Court File and Parties
Newmarket Court File No.: FC-16-51947-01 Date: 20200706 Superior Court of Justice - Ontario
Re: Kaspars Zvirbulis, Applicant And: Yana Peregudina, Respondent
Before: The Honourable Mr. Justice D.A. Jarvis
Counsel: Kaspars Zvirbulis, Self-Represented Alexandra Abramian, Counsel for the Respondent
Heard: In Writing
Ruling on Urgent Motion
[1] The respondent (“the mother”) has brought a 14B motion seeking leave to proceed with an urgent motion dealing with daycare arrangements for the parties’ four and a half year-old child who primarily resides with her pursuant to a final Order I made (on consent) on June 5, 2019 (“the Order”). The parties share joint custody. The mother has also brought a Motion to Change the Order, seeking sole custody.
[2] The issue involves full-time daycare for the child. When the applicant (“the father”) is working his mother cares for the child and so the child does not attend daycare: when the mother works (she has just been recalled to work outside of her home as of July 6, 2020) the child attends subsidized daycare (KI). The mother’s evidence is that the subsidy will be lost if the child misses approximately thirty days a year attendance. There is also a risk that the child’s daycare placement may be canceled in favour of a child attending full-time. The parties share a 2/2/3 parenting schedule. The father prefers a different daycare from the one that the child was attending earlier this year until the COVID-19 crisis closed that facility.
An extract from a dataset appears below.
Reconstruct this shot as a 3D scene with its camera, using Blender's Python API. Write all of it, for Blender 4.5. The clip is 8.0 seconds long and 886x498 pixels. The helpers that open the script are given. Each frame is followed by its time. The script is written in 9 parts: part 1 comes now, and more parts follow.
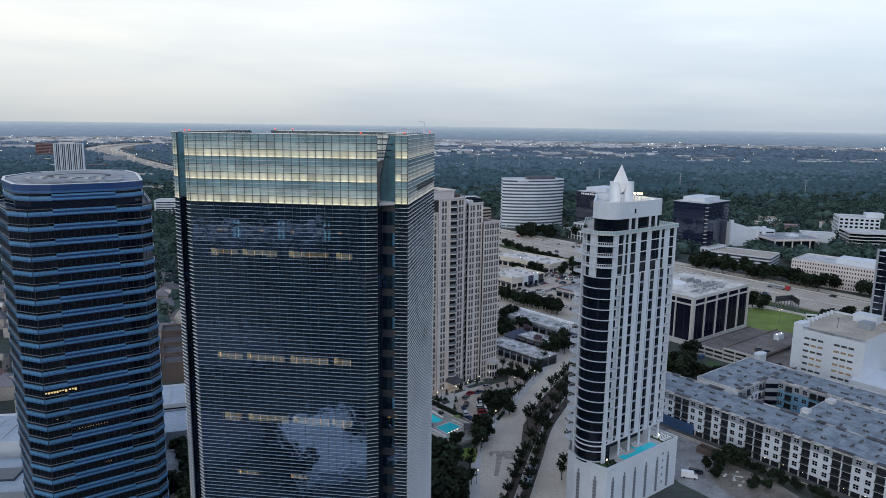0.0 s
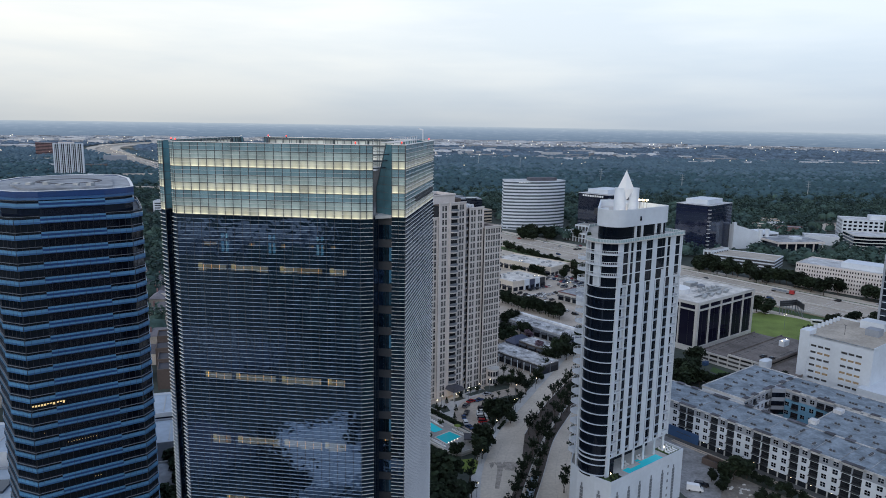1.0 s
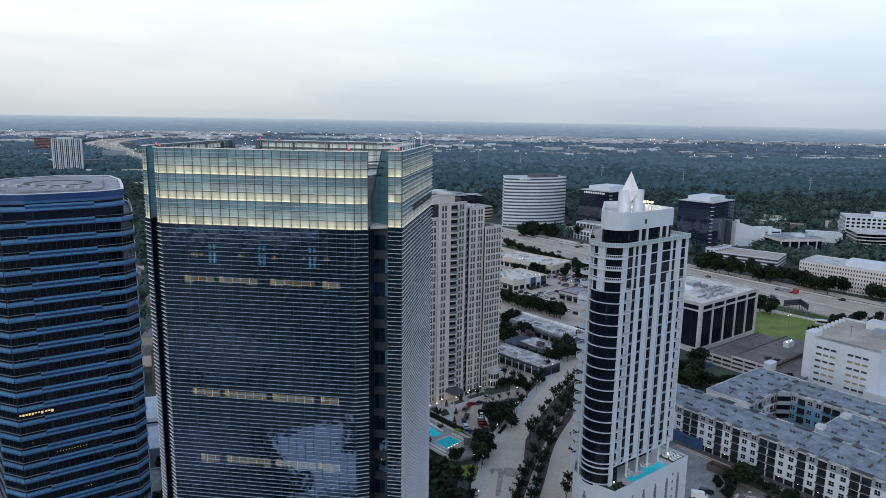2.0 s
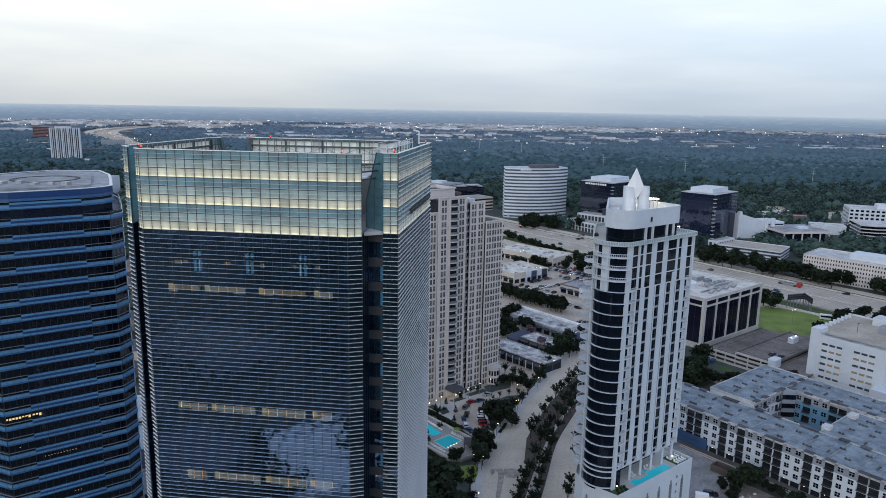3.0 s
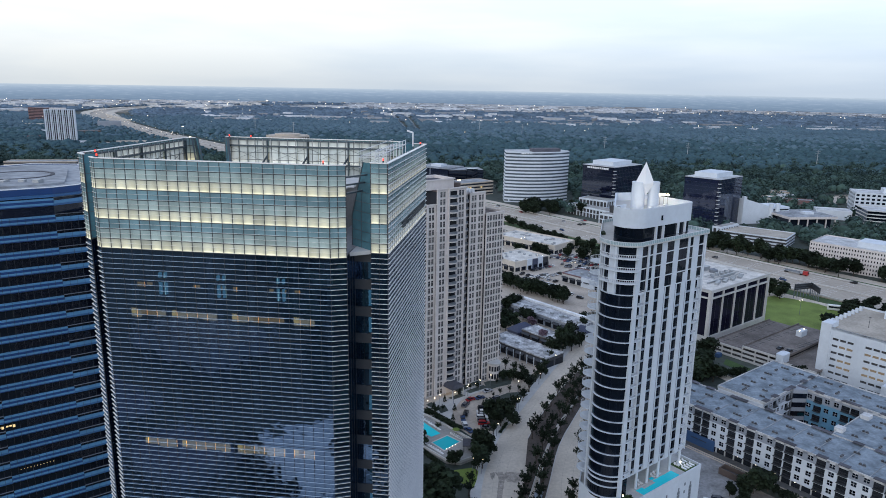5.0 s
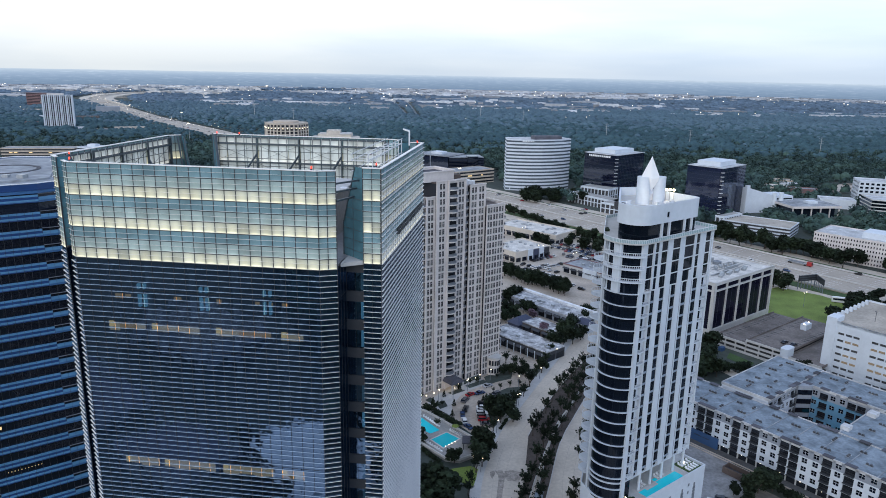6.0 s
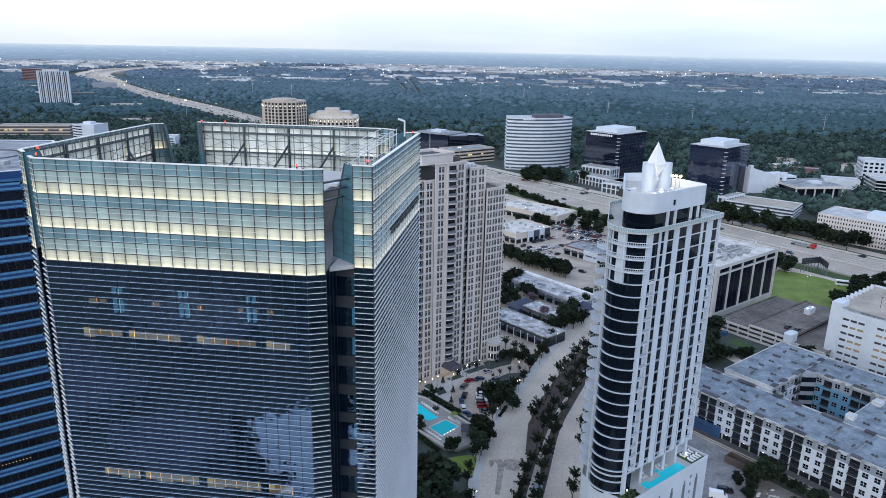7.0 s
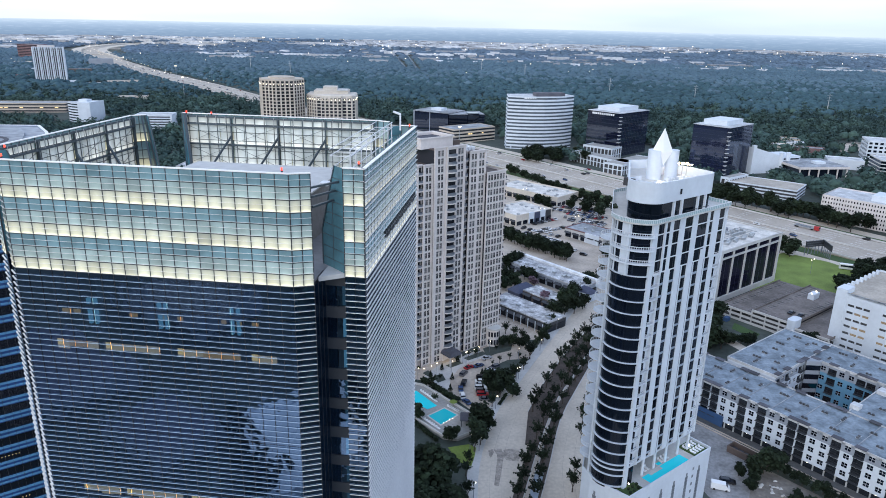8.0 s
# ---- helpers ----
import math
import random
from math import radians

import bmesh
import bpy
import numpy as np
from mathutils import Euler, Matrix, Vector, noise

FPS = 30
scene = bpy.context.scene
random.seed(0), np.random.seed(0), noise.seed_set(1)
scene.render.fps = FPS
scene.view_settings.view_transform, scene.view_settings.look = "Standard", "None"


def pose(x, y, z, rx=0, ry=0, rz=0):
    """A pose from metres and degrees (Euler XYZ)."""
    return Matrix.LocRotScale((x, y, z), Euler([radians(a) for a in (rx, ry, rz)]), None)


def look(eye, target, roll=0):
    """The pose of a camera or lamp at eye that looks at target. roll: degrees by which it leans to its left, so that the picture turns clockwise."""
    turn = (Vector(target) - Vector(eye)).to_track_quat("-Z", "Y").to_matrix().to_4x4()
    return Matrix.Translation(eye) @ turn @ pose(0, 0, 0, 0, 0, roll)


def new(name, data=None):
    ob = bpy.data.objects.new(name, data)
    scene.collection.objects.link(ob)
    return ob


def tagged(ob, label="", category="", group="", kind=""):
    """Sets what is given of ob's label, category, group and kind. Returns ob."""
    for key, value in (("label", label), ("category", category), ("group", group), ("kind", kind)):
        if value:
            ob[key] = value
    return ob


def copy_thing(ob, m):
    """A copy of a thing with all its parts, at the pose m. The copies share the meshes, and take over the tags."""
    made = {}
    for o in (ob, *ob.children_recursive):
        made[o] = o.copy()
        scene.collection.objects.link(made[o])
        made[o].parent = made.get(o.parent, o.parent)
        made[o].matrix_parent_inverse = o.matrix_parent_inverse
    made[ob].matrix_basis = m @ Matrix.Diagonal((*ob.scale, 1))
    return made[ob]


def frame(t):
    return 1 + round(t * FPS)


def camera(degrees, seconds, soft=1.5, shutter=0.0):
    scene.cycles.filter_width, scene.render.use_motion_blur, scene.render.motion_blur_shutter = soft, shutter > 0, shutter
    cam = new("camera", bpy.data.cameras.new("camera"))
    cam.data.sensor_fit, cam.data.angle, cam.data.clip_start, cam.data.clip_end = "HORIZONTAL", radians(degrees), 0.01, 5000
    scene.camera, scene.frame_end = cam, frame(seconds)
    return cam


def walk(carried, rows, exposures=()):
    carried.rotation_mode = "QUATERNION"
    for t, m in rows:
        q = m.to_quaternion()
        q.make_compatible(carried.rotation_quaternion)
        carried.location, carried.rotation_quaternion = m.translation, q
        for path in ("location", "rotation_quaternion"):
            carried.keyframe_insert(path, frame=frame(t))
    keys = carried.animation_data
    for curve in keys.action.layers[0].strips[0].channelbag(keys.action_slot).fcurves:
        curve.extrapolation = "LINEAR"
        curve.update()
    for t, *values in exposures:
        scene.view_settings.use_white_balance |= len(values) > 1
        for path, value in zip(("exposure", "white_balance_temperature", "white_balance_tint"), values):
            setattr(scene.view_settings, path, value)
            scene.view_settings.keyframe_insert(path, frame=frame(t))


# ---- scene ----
cam = camera(64.9, 8.0, soft=0.92)
PATH = [
    (0, (-0.102, 3.003, 123.532), (-0.156, 4.97, 123.176), 0.8),
    (0.5, (-0.121, 6.04, 124.254), (-0.176, 8.007, 123.898), 0.8),
    (1, (-0.068, 9.249, 124.98), (-0.124, 11.216, 124.623), 0.9),
    (1.5, (-0.075, 12.171, 125.737), (-0.131, 14.137, 125.376), 0.9),
    (3, (0.01, 21.403, 128.028), (-0.047, 23.361, 127.626), 1.0),
    (3.5, (0.003, 24.434, 128.733), (-0.053, 26.39, 128.317), 1.0),
    (4, (0.079, 27.471, 129.48), (0.022, 29.423, 129.051), 1.0),
    (4.5, (0.097, 30.367, 130.165), (0.041, 32.316, 129.722), 1.0),
    (6, (0.296, 39.509, 132.452), (0.24, 41.446, 131.956), 1.1),
    (6.5, (0.364, 42.537, 133.141), (0.308, 44.466, 132.614), 1.2),
    (7, (0.443, 45.736, 133.836), (0.389, 47.655, 133.277), 1.2),
    (7.5, (0.497, 48.62, 134.63), (0.443, 50.531, 134.04), 1.3),
    (8, (0.495, 51.671, 135.407), (0.443, 53.571, 134.786), 1.3),
]
walk(cam, [(t, look(e, g, r)) for t, e, g, r in PATH],
     exposures=[(0, 0.0, 6600, 10), (1.5, 0.03, 6550, 10), (3, 0.08, 6500, 10), (4.5, 0.20, 6460, 10), (6, 0.40, 6380, 10), (7, 0.56, 6360, 10), (8, 0.73, 6360, 10)])

# ---- world, sun, exposure ----
world = bpy.data.worlds.new("dusk_sky")
scene.world = world
world.use_nodes = True
wn, wl = world.node_tree.nodes, world.node_tree.links
wn.clear()
w_out = wn.new("ShaderNodeOutputWorld")
w_bg = wn.new("ShaderNodeBackground")
w_sky = wn.new("ShaderNodeTexSky")
w_sky.sky_type = "NISHITA"
w_sky.sun_disc = False
w_sky.sun_elevation = radians(24)
w_sky.sun_rotation = radians(205)
w_sky.air_density, w_sky.dust_density, w_sky.ozone_density = 1.0, 2.0, 1.5
w_tc = wn.new("ShaderNodeTexCoord")
w_sep = wn.new("ShaderNodeSeparateXYZ")
wl.new(w_tc.outputs["Generated"], w_sep.inputs[0])
# overcast veil: pale grey at the skyline, white higher up, dimmer blue towards the zenith
w_ramp = wn.new("ShaderNodeValToRGB")
els = w_ramp.color_ramp.elements
els[0].position, els[0].color = 0.0, (0.655, 0.70, 0.74, 1)
els[1].position, els[1].color = 1.0, (0.44, 0.53, 0.72, 1)
for pos, col in ((0.025, (0.75, 0.795, 0.83, 1)), (0.055, (0.88, 0.915, 0.935, 1)), (0.11, (1.03, 1.06, 1.06, 1)), (0.17, (1.10, 1.13, 1.13, 1)), (0.32, (0.78, 0.86, 1.0, 1)), (0.55, (0.52, 0.62, 0.84, 1))):
    e = els.new(pos)
    e.color = col
wl.new(w_sep.outputs["Z"], w_ramp.inputs[0])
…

[3] In early June 2020 the mother contacted the father to confirm that the child would reattend KI when it re-opened. In a text exchange between the parties the father wrote that the child did not wish to attend KI: the father proposed another daycare that the child had attended the previous year.
[4] Effective June 26, 2020 the requirement of demonstrating urgency or an issue of pressing importance before leave to proceed with an urgent motion would be granted was rescinded pursuant to a Notice to the Profession and Family Law Litigants. The mother tried to discuss the daycare issue with the father before bringing her motion. In my view, the issue of the child’s full-time daycare attendance has been made urgent as a result of the continuing impact of the COVID-19 pandemic. Although served by email on June 26, 2020, the father has not responded.
[5] The mother is entitled to the relief sought in her motion. It is not necessary for leave to be granted. While paragraph 30 of the Order directs the parties to engage a parenting co-ordinator to assist them in resolving any parenting dispute, the issue of daycare needs to be addressed now.
[6] Accordingly,
(a) An Order shall issue as per paragraphs 1-3 of the Notice of Motion dated June 26, 2020; (b) The father shall pay to the mother her costs of this motion in the amount of $1,000, such costs to be enforceable as a support Order; (c) A Support Deduction Order shall issue.
[7] Costs have been awarded because of the absence of a response from the father. There is no acceptable explanation why the child should not be returned to KI and attend there with sufficient regularity so as to avoid his placement, and the mother’s daycare subsidy, being lost. In light of the parenting-co-ordinator direction contained in the Order it would be prudent for the parties to explore that approach to resolving the Motion to Change.
[8] In the circumstances of the COVID-19 emergency, this Order is operative and enforceable without any need for a signed or entered, formal, typed Order. Approval is dispensed with. The parties may submit a formal Order for signing and entry as soon as that can be facilitated by court services.